なかでもテレビ塔を背景にした乙女たちの銅像「泉の像」を知らない人はいませんね。けれど作者が日本を代表する彫刻家ということを知る人は意外に少ないのです。
この記事では札幌生まれの日本屈指の彫刻家本郷新とその作品をご紹介します。本郷新の美しい彫刻を訪ねて身近で小さな旅をしてみませんか。
大通公園、札幌駅をはじめ、市内各所で見かける本郷新の彫刻たち
日本を代表する彫刻家本郷新とは?
本郷新は戦後の日本の具象彫刻をリードした彫刻家です。1905年札幌に生まれ、東京高等工芸学校(現千葉大学工学部)工芸図案科工芸彫刻部に入学し彫刻を学びました。卒業前後より高村光太郎に師事し、またロダンやブールデルなどの西欧の巨匠の作品に影響を受けています。
彫刻というのは公共的な広場で社会的空間の中で生きるもの、として野外彫刻の制作に熱意を傾けました。常に平和への願いを強く持ち続けた本郷新の作品はダイナミックでありながらも人の持つやさしさや逞しさを表現していて、見るものに普遍的な感動を与えます。また北海道文化賞などの賞も数多く受賞しています。
本郷新の作品は札幌市内各所に!実はあの彫刻もそうだった?
本郷新の彫刻は札幌駅や大通公園だけではありません。札幌市内の各所、私たちが日頃から親しんでいるさまざまな場所にあるんですよ。
北海道文化放送局玄関前
こちらは北海道文化放送局前にある作品です。大きく腕を広げた躍動感あふれる女性の姿が印象的ですね。それぞれ「躍進」「讃歌」というタイトルがついています。
北海道立近代美術館前庭
道立近代美術館にある「嵐の中の母子像」は、どんな苦難の中にいても必死に子供を守ろうとする母の強さが表現されています。この作品は広島市平和記念公園にも設置されているもので、本郷新の平和への思いを強く感じる作品です。
旧北海道庁前庭
旧道庁の前庭にある「北の母子像」は、1978年に本郷新が北海道文化賞を受賞した際に北海道に寄贈されたものです。晩年本郷新は母子像を大きなテーマとしておりたくさんの母子像を制作しました。
真駒内公園・五輪大橋
真駒内公園にある「雪華の像」は、札幌冬季オリンピックのモニュメントとして制作されたもので、スロープのついた台座はなんと12メートルもの高さ。その上に二体の女神が天に向かい躍動的なポーズをとっており、見上げるとその迫力に感動します。

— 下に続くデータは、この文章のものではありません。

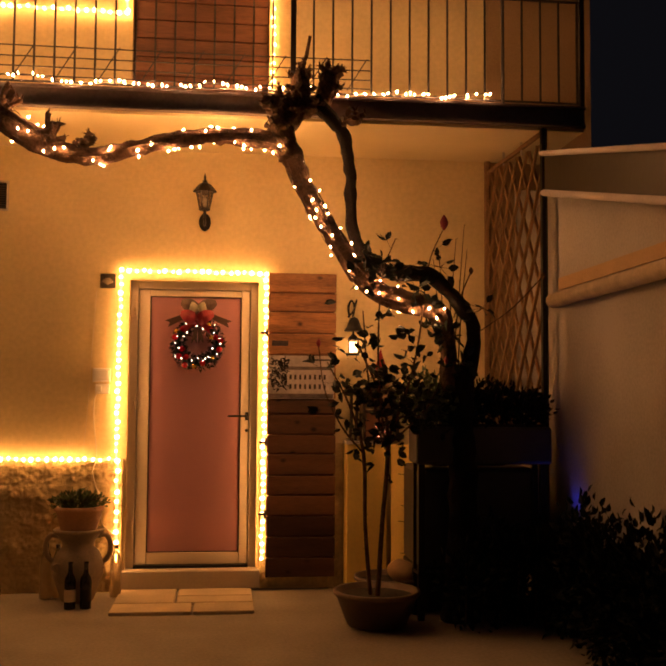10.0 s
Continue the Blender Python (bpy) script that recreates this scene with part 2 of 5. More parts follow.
def leaf(bm, at, way, size, wide=0.5, fold=0.25, roll=0.0):
    """One folded leaf with a pointed tip."""
    way = Vector(way).normalized()
    s = way.orthogonal().normalized()
    s = Matrix.Rotation(roll, 3, way) @ s
    n = way.cross(s)
    c = Vector(at)
    w = size * wide * 0.5
    k = n * (w * fold * 2)
    a, t = bm.verts.new(c), bm.verts.new(c + way * size - k * 0.4)
    m1, m2 = bm.verts.new(c + way * size * 0.33), bm.verts.new(c + way * size * 0.68)
    for g in (1, -1):
        l1 = bm.verts.new(c + way * size * 0.28 + s * (w * 0.92 * g) + k)
        l2 = bm.verts.new(c + way * size * 0.66 + s * (w * 0.80 * g) + k * 0.8)
        for f in ((a, m1, l1), (m1, m2, l2, l1), (m2, t, l2)):
            bm.faces.new(f)


def blob_mesh(name, r, material, sub=1):
    bm = bmesh.new()
    bmesh.ops.create_icosphere(bm, subdivisions=sub, radius=r)
    return mesh_of(name, bm, material, True)


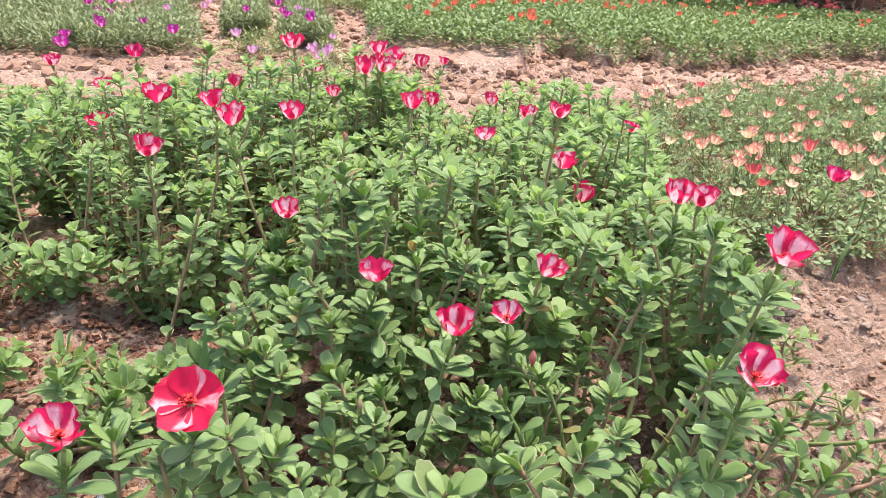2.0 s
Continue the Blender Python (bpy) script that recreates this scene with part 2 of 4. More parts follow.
def soil_mat():
    m, t, b = mat("dry_soil", 0.95, 0.15)
    p = place(t)
    c = mix(t, step(t, noise_tex(t, 3.0, 5.0, vector=p), 0.35, 0.65), (0.38, 0.218, 0.153), (0.545, 0.36, 0.27))
    c = mix(t, maths(t, "MULTIPLY", step(t, noise_tex(t, 38.0, 6.0, 0.75, p), 0.45, 0.62), 0.28), c, (0.22, 0.12, 0.085))
    c = mix(t, maths(t, "MULTIPLY", step(t, noise_tex(t, 120.0, 5.0, 0.75, p), 0.5, 0.66), 0.75), c, (0.60, 0.46, 0.37))
    vor = node(t, "ShaderNodeTexVoronoi", i_Scale=70.0)
    t.links.new(p, vor.inputs["Vector"])
    c = mix(t, maths(t, "MULTIPLY", step(t, vor.outputs[0], 0.25, 0.05), 0.25), c, (0.62, 0.5, 0.42))
    # grass grows on the far lawn
    xyz = node(t, "ShaderNodeSeparateXYZ")
    t.links.new(p, xyz.inputs[0])
    wob = maths(t, "MULTIPLY", noise_tex(t, 0.6, 4.0, vector=p), 3.0)
    lawn = step(t, maths(t, "ADD", xyz.outputs[1], wob), 13.2, 14.6)
    green = mix(t, noise_tex(t, 1.3, 5.0, vector=p), (0.15, 0.18, 0.075), (0.29, 0.30, 0.15))
    c = mix(t, lawn, c, green)
    t.links.new(c, b.inputs["Base Color"])
    h = maths(t, "ADD", noise_tex(t, 90.0, 6.0, 0.7, p), maths(t, "MULTIPLY", vor.outputs[0], 0.5))
    bump(t, b, h, 1.0, 0.022)
    return m


SOIL = soil_mat()

# ---- mesh tools ----
rng = np.random.default_rng(7)


def quads(name, v, f, material, uv=None, smooth=True):
    v, f = np.asarray(v, float), np.asarray(f, int)
    me = bpy.data.meshes.new(name)
    me.vertices.add(len(v))
    me.vertices.foreach_set("co", v.ravel())
    me.loops.add(f.size)
    me.loops.foreach_set("vertex_index", f.ravel())
    me.polygons.add(len(f))
    me.polygons.foreach_set("loop_start", np.arange(len(f)) * f.shape[1])
    me.polygons.foreach_set("use_smooth", np.full(len(f), smooth))
    if uv is not None:
        layer = me.uv_layers.new(name="UVMap")
        layer.data.foreach_set("uv", np.asarray(uv, float)[f.ravel()].ravel())
    me.update(calc_edges=True)
    me.materials.append(material)
    return me


def join(chunks):
    """Joins (v, f[, uv]) chunks into one."""
    vs, fs, us, n = [], [], [], 0
    for c in chunks:
        vs.append(c[0])
        fs.append(np.asarray(c[1]) + n)
        us.append(c[2] if len(c) > 2 else np.zeros((len(c[0]), 2)))
        n += len(c[0])
    return np.concatenate(vs), np.concatenate(fs), np.concatenate(us)


def strewn(template, mats):
    """A template (v, f, uv) put down at every 4x4 of mats."""
    v, f, uv = template
    mats = np.asarray(mats)
    out = np.einsum("nij,kj->nki", mats[:, :3, :3], v) + mats[:, None, :3, 3]
    n = len(mats)
    return out.reshape(-1, 3), (f[None] + (np.arange(n) * len(v))[:, None, None]).reshape(-1, f.shape[1]), np.tile(uv, (n, 1))


def tube(points, radii, sides=6):
    p = np.asarray(points, float)
    r = np.broadcast_to(np.asarray(radii, float), (len(p),))
    d = np.gradient(p, axis=0)
    d /= np.linalg.norm(d, axis=1)[:, None] + 1e-9
    ref = np.where(np.abs(d[:, 2:3]) < 0.8, np.array([[0, 0, 1.0]]), np.array([[1.0, 0, 0]]))
    a = np.cross(d, ref)
    a /= np.linalg.norm(a, axis=1)[:, None] + 1e-9
    b = np.cross(d, a)
    ang = np.linspace(0, 2 * np.pi, sides, endpoint=False)
    v = p[:, None] + r[:, None, None] * (np.cos(ang)[None, :, None] * a[:, None] + np.sin(ang)[None, :, None] * b[:, None])
    i, j = np.meshgrid(np.arange(len(p) - 1), np.arange(sides), indexing="ij")
    k = (j + 1) % sides
    f = np.stack([i * sides + j, i * sides + k, (i + 1) * sides + k, (i + 1) * sides + j], -1).reshape(-1, 4)
    caps = []
    if sides == 4:
        caps = [[0, 3, 2, 1]]
    f2 = np.concatenate([f, np.array(caps, int)]) if caps else f
    uv = np.stack([np.tile(np.linspace(0, 1, sides), len(p)), np.repeat(np.linspace(0, 1, len(p)), sides)], -1)
    return v.reshape(-1, 3), f2, uv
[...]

「花束」と名付けられた二人の少女の銅像は二体一対で、真駒内の五輪大橋の両側に向かい合って設置されています。美しい真駒内の緑を背景に愛らしく佇んでいます。
本郷新の作品は道内のさまざまな場所にも!
JR苫小牧駅前
札幌からちょっと足をのばした土地にも本郷新の作品はたくさん見かけることができます。こちらはJR苫小牧駅前にある「緑の環」という作品です。
苫小牧市民会館前広場
この勇壮な作品は苫小牧市民会館前の広場にある「勇払千人同心」です。苫小牧市が開基100年の時に八王子市と姉妹都市提携を結び、その記念事業として制作されました。苫小牧市にはこのほかにも港湾公園に本郷新の作品があります。
作品は北海道だけではなく日本の各地にも
道内には稚内や函館などまだまだ本郷新の野外彫刻作品があります。日本国内でいえば遠く鹿児島まで全国各地に存在。その数はおよそ100点にものぼります。国内旅行をしたらこんなところにも本郷新の作品があったの? と驚くこともあるかもしれませんね。

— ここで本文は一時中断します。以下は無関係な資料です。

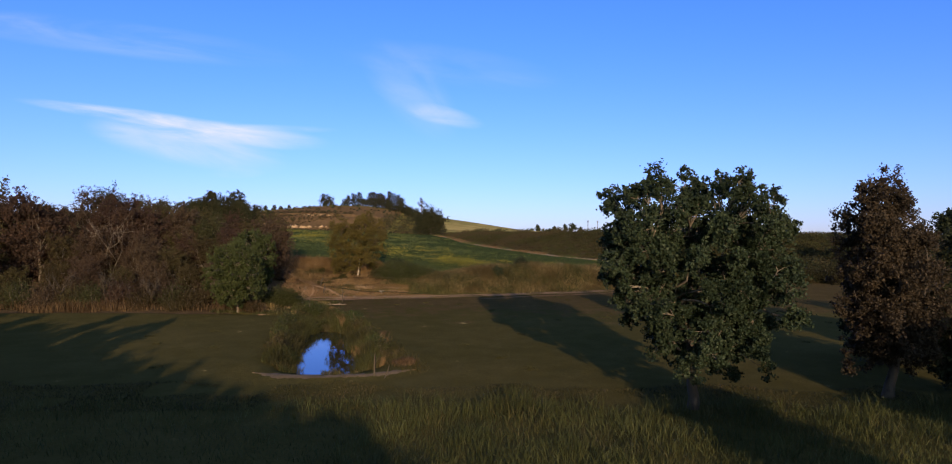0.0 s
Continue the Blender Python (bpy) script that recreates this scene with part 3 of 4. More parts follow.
# ---- the tall poplar and its neighbours ----
POPLAR_EDGE = [(-4.6, 10.2), (-4.2, 11.7), (-3.1, 11.9), (-2.0, 12.2), (-1.0, 12.3), (0.1, 11.6), (0.9, 12.1), (2.5, 12.4), (2.7, 10.7), (3.7, 11.2), (4.5, 10.5), (5.3, 9.3), (4.8, 7.5), (4.8, 5.9), (4.3, 4.2), (2.4, 2.7), (1.2, 2.1), (-1.4, 2.1), (-2.4, 3.1), (-3.1, 4.1), (-4.6, 6.0), (-4.8, 7.6)]


def inside(px, pz, edge):
    """Whether a point lies within a closed outline."""
    hit = False
    for (ax, az), (bx, bz) in zip(edge, edge[1:] + edge[:1]):
        if (az > pz) != (bz > pz) and px < ax + (pz - az) / (bz - az) * (bx - ax):
            hit = not hit
    return hit


def crown_lobes(edge, wide, n, r, deep, gap, seed, lean=1.0):
    """Leaf clumps spread through a crown's outline, kept apart so that the sky shows between them."""
    rng = np.random.default_rng(seed)
    lo, hi = np.array(edge).min(0), np.array(edge).max(0)
    mid = (lo[0] + hi[0]) / 2
    out = []
    for _ in range(9000):
        px, pz, size = rng.uniform(lo[0], hi[0]), rng.uniform(lo[1], hi[1]), r * rng.uniform(0.75, 1.25)
        if all(inside(px + dx * size * lean, pz + dz * size * lean, edge) for dx, dz in ((0, 0), (0.8, 0), (-0.8, 0), (0, 0.9), (0, -0.6))):
            py = rng.uniform(-1, 1) * deep * math.sqrt(max(0.1, 1 - ((px - mid) / (wide * 0.55)) ** 2))
            if all((px - q[0]) ** 2 + (pz - q[2]) ** 2 + 0.45 * (py - q[1]) ** 2 > gap * gap for q in out):
                out.append((px, py, pz, size))
                if len(out) == n:
                    break
    return out


make_tree("poplar_tree", "tall broad poplar with dark glossy leaves in the meadow", (11.0, 33.4), 12.4, 10.4, 1.5, 0, 125000, 0.125, leaf_poplar, dark_bark, 11, 0.25, 5.0, 0.66, 0.24, crown_lobes(POPLAR_EDGE, 10.4, 135, 0.68, 3.3, 0.98, 5, 0.95), twigs=7, cap=12.4, limb_mat=poplar_bark,
          boughs=[(-0.9, -0.3, 5.7, 0.13), (1.2, 0.1, 6.7, 0.13), (-2.4, 0.2, 8.2, 0.07), (0.2, 0.5, 8.8, 0.08), (1.7, 0.2, 9.0, 0.07), (3.2, 0.3, 8.0, 0.06), (-3.0, 0.2, 6.4, 0.06), (2.9, 0.2, 5.2, 0.06)])
make_tree("oak_tree", "dense tree with dark bark and brownish olive leaves", (22.3, 35.8), 11.9, 5.4, 1.6, 30, 76000, 0.115, leaf_brown, dark_bark, 12, 0.24, 5.6, 0.8, 0.3, twigs=6)
make_tree("oak_tree", "smaller dark tree beside a brownish one", (26.6, 36.2), 6.8, 4.4, 0.8, 16, 20000, 0.16, leaf_dark, dark_bark, 13, 0.18, 4.4, 0.8, 0.25, twigs=6)
make_tree("oak_tree", "dark tree half hidden behind a brownish one", (26.9, 44.0), 8.0, 5.4, 1.0, 18, 16000, 0.18, leaf_dark, dark_bark, 15, 0.2, 5.0, 0.8, 0.25, twigs=6)
make_tree("oak_tree", "broad dark tree at the meadow's far side", (110, 150), 5.0, 12, 0.5, 18, 5000, 0.6, leaf_dark, bark, 14, 0.3, 10, 0.8, 0.25, twigs=5, far=True)

make_tree("oak_tree", "broad dark tree beside the far end of the track", (78, 105), 9.0, 8.0, 0.8, 18, 9000, 0.3, leaf_dark, bark, 16, 0.25, 8, 0.8, 0.25, twigs=5, far=True)

# ---- golden tree on the bank ----
GOLD_EDGE = [(-4.2, 3.4), (-4.5, 5.4), (-4.0, 7.6), (-3.2, 8.9), (-2.3, 8.5), (-1.7, 7.3), (-0.6, 7.7), (0.3, 9.4), (1.3, 9.9), (2.3, 9.3), (3.0, 8.3), (3.6, 7.3), (4.3, 5.8), (4.2, 4.1), (3.2, 2.7), (1.8, 1.1), (0.7, 1.35), (-0.7, 1.25), (-2.0, 0.7), (-3.4, 1.2)]
make_tree("willow_tree", "golden green tree with a pale trunk on the bank", (-16.9, 94.2), 9.6, 8.6, 2.2, 0, 62000, 0.098, leaf_golden, birch_bark, 21, 0.10, 5.6, 0.72, 0.2, crown_lobes(GOLD_EDGE, 8.6, 88, 0.66, 2.6, 0.98, 6, 0.85), twigs=8, limb_mat=dark_bark,
          boughs=[(-2.2, 0.3, 5.8, 0.06), (1.1, 0.2, 6.8, 0.07), (2.6, -0.3, 5.0, 0.05), (-2.6, -0.3, 3.6, 0.05), (0.2, 0.6, 5.0, 0.06)])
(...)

本郷新の原点を知ることのできる「本郷新記念札幌彫刻美術館」
各地にある作品を堪能したらぜひ本郷新の原点に触れられる「本郷新記念札幌彫刻美術館」を訪れてみましょう。
緑豊かな宮の森の閑静な住宅街の中にあり、窓からの眺めが素晴らしく、ゆったりとした時間の流れる美しいギャラリーです。彫刻の制作過程の紹介や使用した道具、デッサンなどが多数展示され、本郷新の創作の原点に触れることができます。また美術館のまわりにもたくさんの彫刻が設置されているのでそちらも注目です。
- 営業時間 : 10:00 - 17:00
※入館は16:30まで - 住所 : 札幌市中央区宮の森4条12丁目
- TEL : 011-642-5709
- 観覧料:料金は開催中の展覧会によって異なります。公式ホームページ等でご確認ください。

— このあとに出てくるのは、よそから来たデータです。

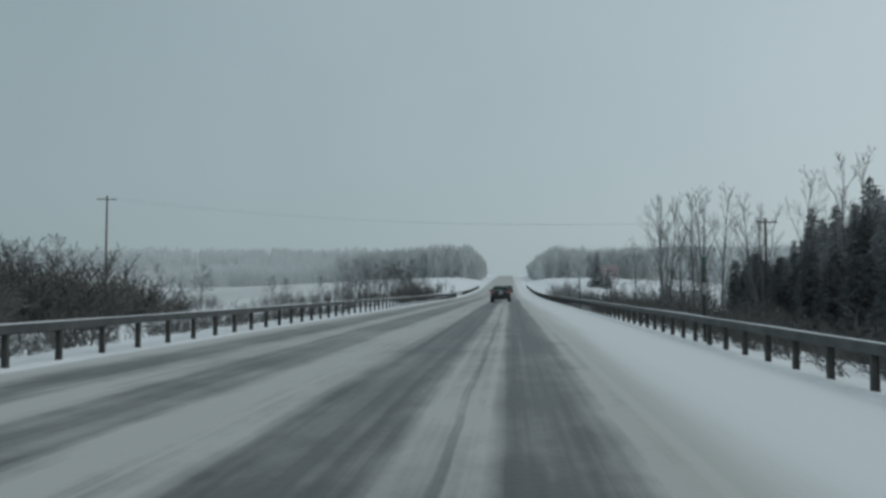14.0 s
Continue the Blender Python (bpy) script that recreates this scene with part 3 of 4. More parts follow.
# left bank: the tall group at the start
for proto, x, y, size, turn in (
    (FAN, -25.2, 68, 0.98, 0), (FAN_B, -29.0, 60, 1.05, 70), (FAN, -30.5, 50, 0.95, 150), (FAN_B, -33, 41, 1.0, 20),
    (FAN_B, -38, 66, 0.95, 200), (FAN, -40, 54, 1.0, 260), (UPRIGHT, -36, 80, 1.1, 10), (FAN, -46, 72, 0.9, 300),
    (FAN_B, -37, 30, 0.95, 90), (UPRIGHT_B, -31, 36, 0.9, 40), (FAN, -48, 40, 0.9, 120),
    (TALL, -27.5, 94, 0.98, 0), (UPRIGHT, -28.75, 116.3, 0.92, 0), (UPRIGHT_B, -31.2, 117.5, 0.80, 80), (UPRIGHT, -29.9, 117.9, 0.94, 200), (UPRIGHT_B, -28.2, 115.2, 0.9, 300),
    (UPRIGHT_B, -30.3, 132.4, 1.08, 30), (UPRIGHT, -33.5, 119.5, 0.6, 160), (VASE, -21.4, 183.5, 0.98, 0), (ROUND, -77, 275, 1.2, 0),
):
    plant(proto, x, y, size, turn, 0.1)
for i in range(13):
    plant((UPRIGHT_DEEP, UPRIGHT_B)[i % 2], rng.uniform(-47, -34.5), rng.uniform(97, 124), rng.uniform(0.58, 0.76), rng.uniform(0, 360), 0.1, "trees behind the bank")
plant(WIDE, -35.5, 88, 1.06, 0, 0.2)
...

定休日:月曜(祝日の場合は翌火曜)、年末年始、その他臨時休館日あり
駐車場:あり(無料)
銅像の原型、迫力ある石こうたち
数々の有名な彫刻作品のもとになった石こう原型が多数展示されています。ギャラリーに足を踏み入れた途端、その圧倒的な迫力に息をのみ、本郷新の作品にかけたエネルギーを体感します。
あの大通り公園の「泉の像」の石こう原型も展示されています。繊細で優美な表情を間近に見学することができるのが嬉しいですね。
本郷新の彫刻たちはこれからも北海道の歴史を見守り続ける
いかがでしたか。何気なく見ていた彫刻作品も作者を知ることで少し見方が変わったのではないでしょうか。
本郷新は彫刻の存在は同時に生命体の存在である、と述べています。広大な北海道でモニュメンタルな野外彫刻をつぎつぎ制作した本郷新は、まさにその言葉通りの美しく壮大な作品で常に日本の彫刻界を牽引してきました。
そんな北海道に流れる時間を見守り続ける本郷新の彫刻たち。ぜひ訪れてみてくださいね。